Give an exact transcription of every line, dropping the images.
::: Provided entries
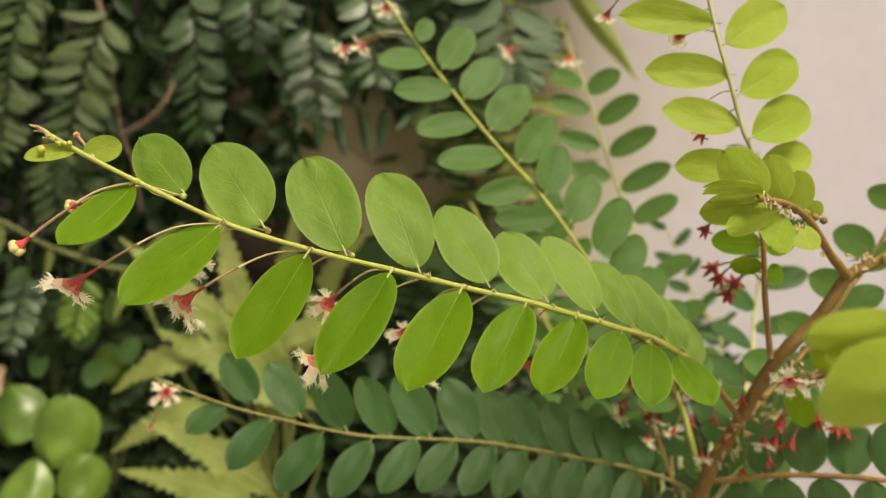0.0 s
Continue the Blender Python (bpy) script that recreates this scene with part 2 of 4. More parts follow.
def part(name, data, parent=None, label="", m=None):
    ob = new(name, data)
    place(ob, parent, m)
    return tagged(ob, label) if label else ob


def thing(name, base, label, category, group="", kind=""):
    e = new(name)
    e.empty_display_size = 0.02
    place(e, None, Matrix.Translation(V(base)))
    return tagged(e, label, category, group, kind)


def spline(points, n):
    """Points along a smooth curve (Catmull-Rom) through the given ones."""
    pts = [Vector(p) for p in points]
    pts = [pts[0] * 2 - pts[1]] + pts + [pts[-1] * 2 - pts[-2]]
    out = []
    spans = len(pts) - 3
    for k in range(n + 1):
        s = min(k / n * spans, spans - 1e-6)
        i, t = int(s), s - int(s)
        a, b, c, d = pts[i:i + 4]
        out.append(0.5 * (2 * b + (c - a) * t + (2 * a - 5 * b + 4 * c - d) * t * t + (3 * b - a - 3 * c + d) * t ** 3))
    return out


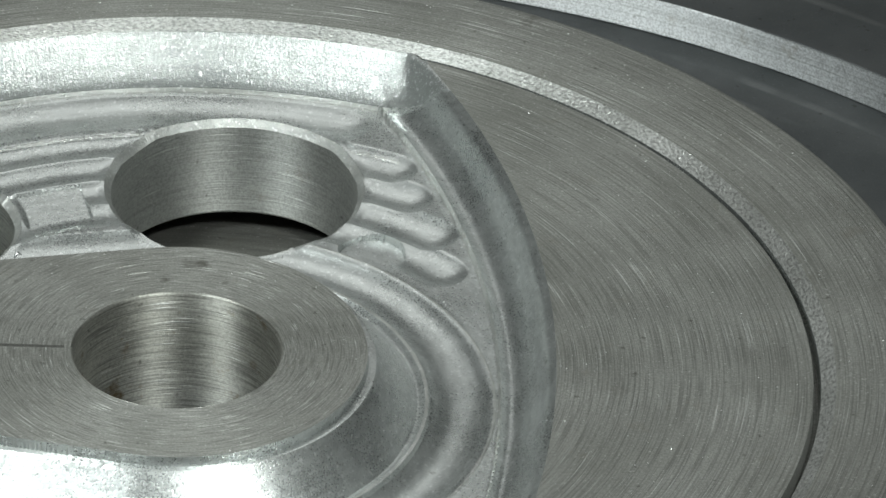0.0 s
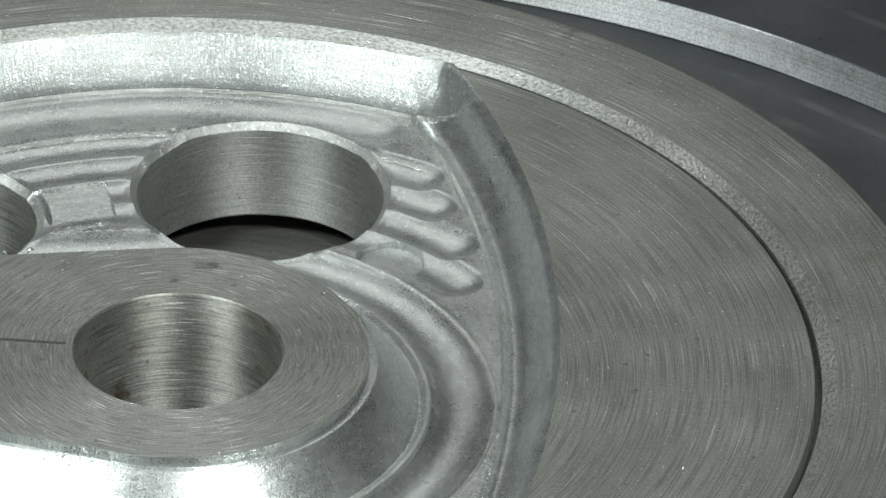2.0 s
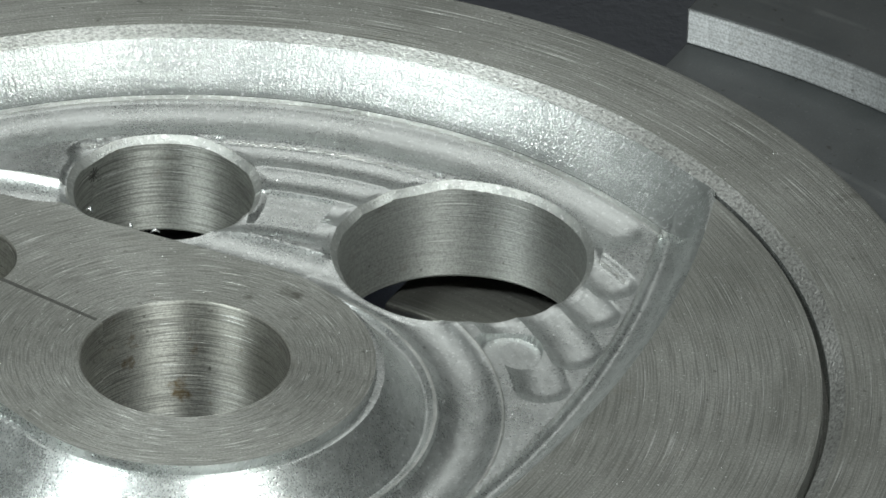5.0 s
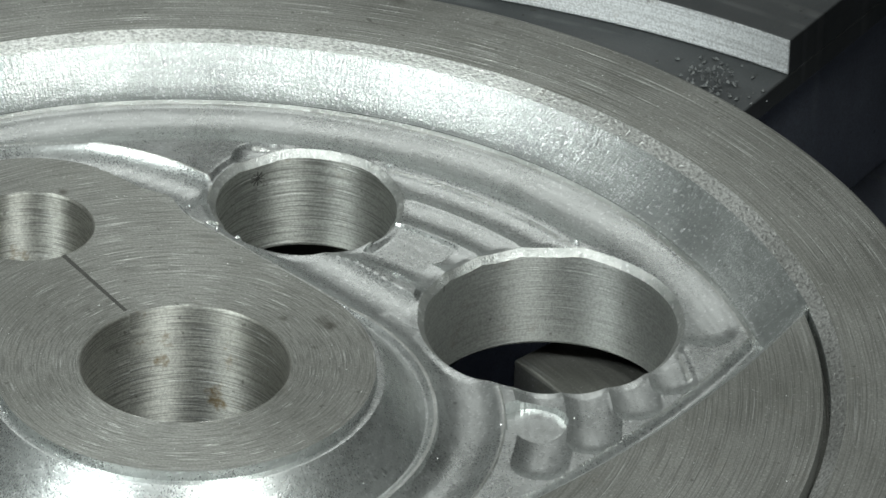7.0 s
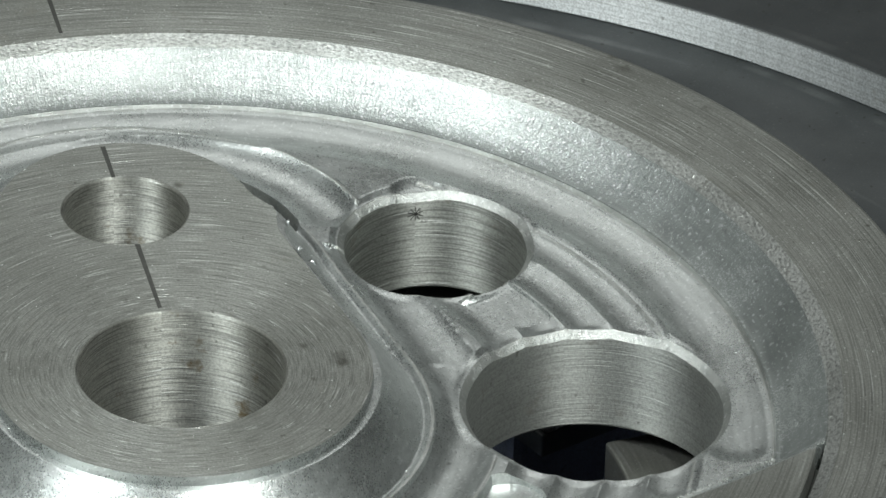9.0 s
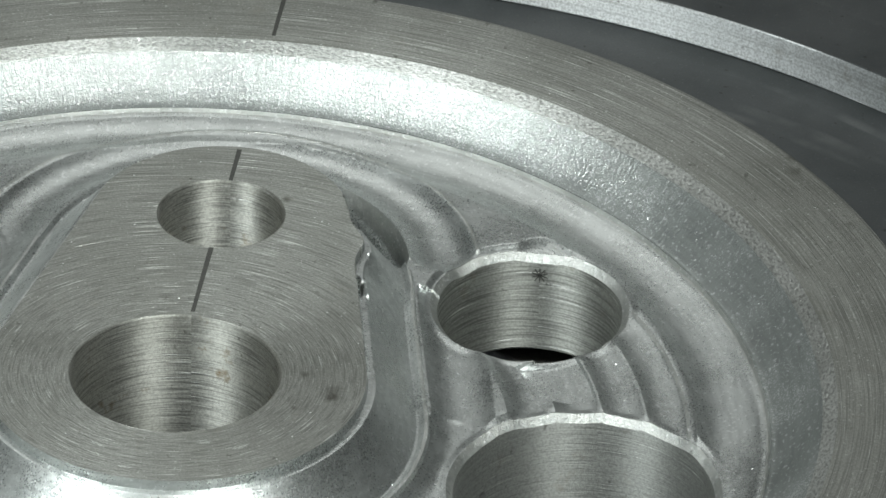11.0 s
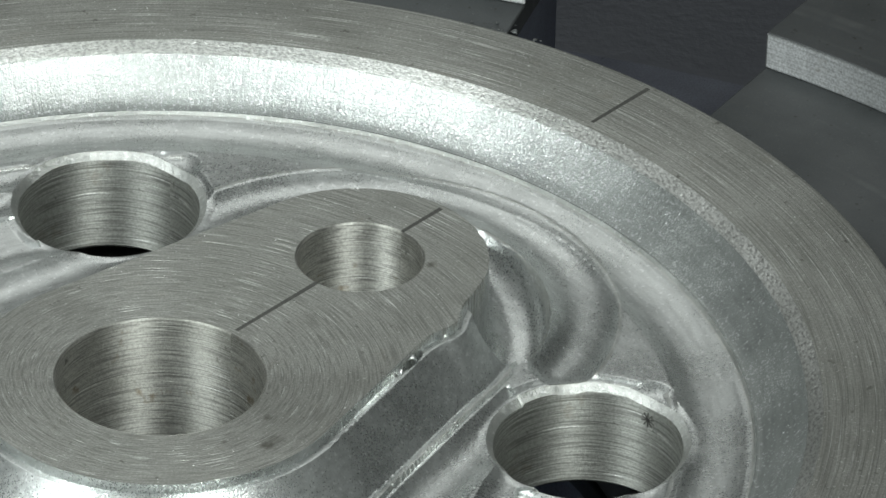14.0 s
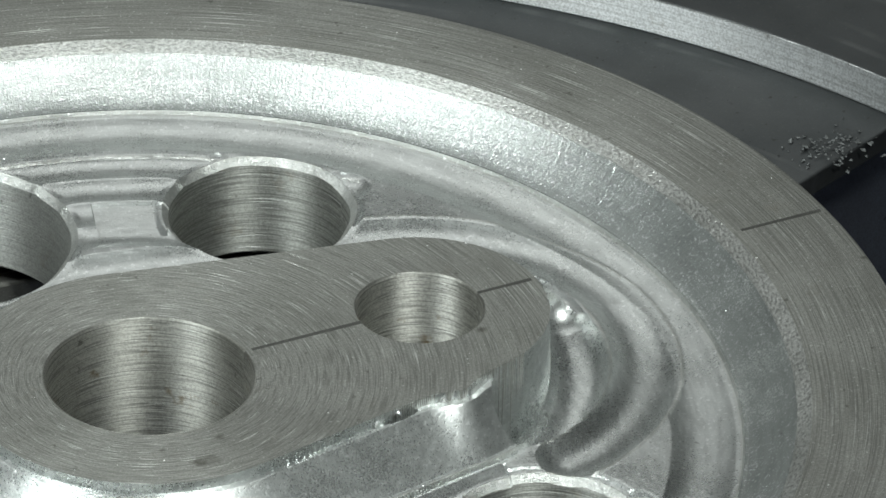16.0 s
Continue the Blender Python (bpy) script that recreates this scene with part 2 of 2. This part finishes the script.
def height(x, y):
    """The top surface of the disc."""
    r = np.hypot(x, y)
    azimuth = np.degrees(np.arctan2(y, x))
    boss = boss_distance(x, y)
    s = SWEEP_R - np.hypot(x - SWEEP_X, y)
    turn = np.degrees(np.arctan2(y, x - PIN_AT[0])) % 360
    floor = np.full_like(r, -3.45)
    # the broad furrow inside the rim, with a round end at the swept wall
    cuts = [ball(arc_distance(x, y, 0, 0, 31.95, ring_end(31.95, SWEEP_R - FOOT - 2.9), 360 - ring_end(31.95, SWEEP_R - FOOT - 2.9)), 4.5, -3.86)]
    # four narrow furrows that end like fingers at the swept wall
    for n, ring in enumerate(RINGS):
        end = ring_end(ring, SWEEP_R - FOOT - 1.9 - 0.25 * (n % 2))
        cuts.append(ball(arc_distance(x, np.abs(y), 0, 0, ring, end, 139), RING_BALL, RING_LOW - 0.05 * (n % 3)))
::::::
» Response for this exercise:
0.0 s
Continue the Blender Python (bpy) script that recreates this scene with part 2 of 4. More parts follow.
def part(name, data, parent=None, label="", m=None):
    ob = new(name, data)
    place(ob, parent, m)
    return tagged(ob, label) if label else ob


def thing(name, base, label, category, group="", kind=""):
    e = new(name)
    e.empty_display_size = 0.02
    place(e, None, Matrix.Translation(V(base)))
    return tagged(e, label, category, group, kind)


def spline(points, n):
    """Points along a smooth curve (Catmull-Rom) through the given ones."""
    pts = [Vector(p) for p in points]
    pts = [pts[0] * 2 - pts[1]] + pts + [pts[-1] * 2 - pts[-2]]
    out = []
    spans = len(pts) - 3
    for k in range(n + 1):
        s = min(k / n * spans, spans - 1e-6)
        i, t = int(s), s - int(s)
        a, b, c, d = pts[i:i + 4]
        out.append(0.5 * (2 * b + (c - a) * t + (2 * a - 5 * b + 4 * c - d) * t * t + (3 * b - a - 3 * c + d) * t ** 3))
    return out


0.0 s
2.0 s
5.0 s
7.0 s
9.0 s
11.0 s
14.0 s
16.0 s
Continue the Blender Python (bpy) script that recreates this scene with part 2 of 2. This part finishes the script.
def height(x, y):
    """The top surface of the disc."""
    r = np.hypot(x, y)
    azimuth = np.degrees(np.arctan2(y, x))
    boss = boss_distance(x, y)
    s = SWEEP_R - np.hypot(x - SWEEP_X, y)
    turn = np.degrees(np.arctan2(y, x - PIN_AT[0])) % 360
    floor = np.full_like(r, -3.45)
    # the broad furrow inside the rim, with a round end at the swept wall
    cuts = [ball(arc_distance(x, y, 0, 0, 31.95, ring_end(31.95, SWEEP_R - FOOT - 2.9), 360 - ring_end(31.95, SWEEP_R - FOOT - 2.9)), 4.5, -3.86)]
    # four narrow furrows that end like fingers at the swept wall
    for n, ring in enumerate(RINGS):
        end = ring_end(ring, SWEEP_R - FOOT - 1.9 - 0.25 * (n % 2))
        cuts.append(ball(arc_distance(x, np.abs(y), 0, 0, ring, end, 139), RING_BALL, RING_LOW - 0.05 * (n % 3)))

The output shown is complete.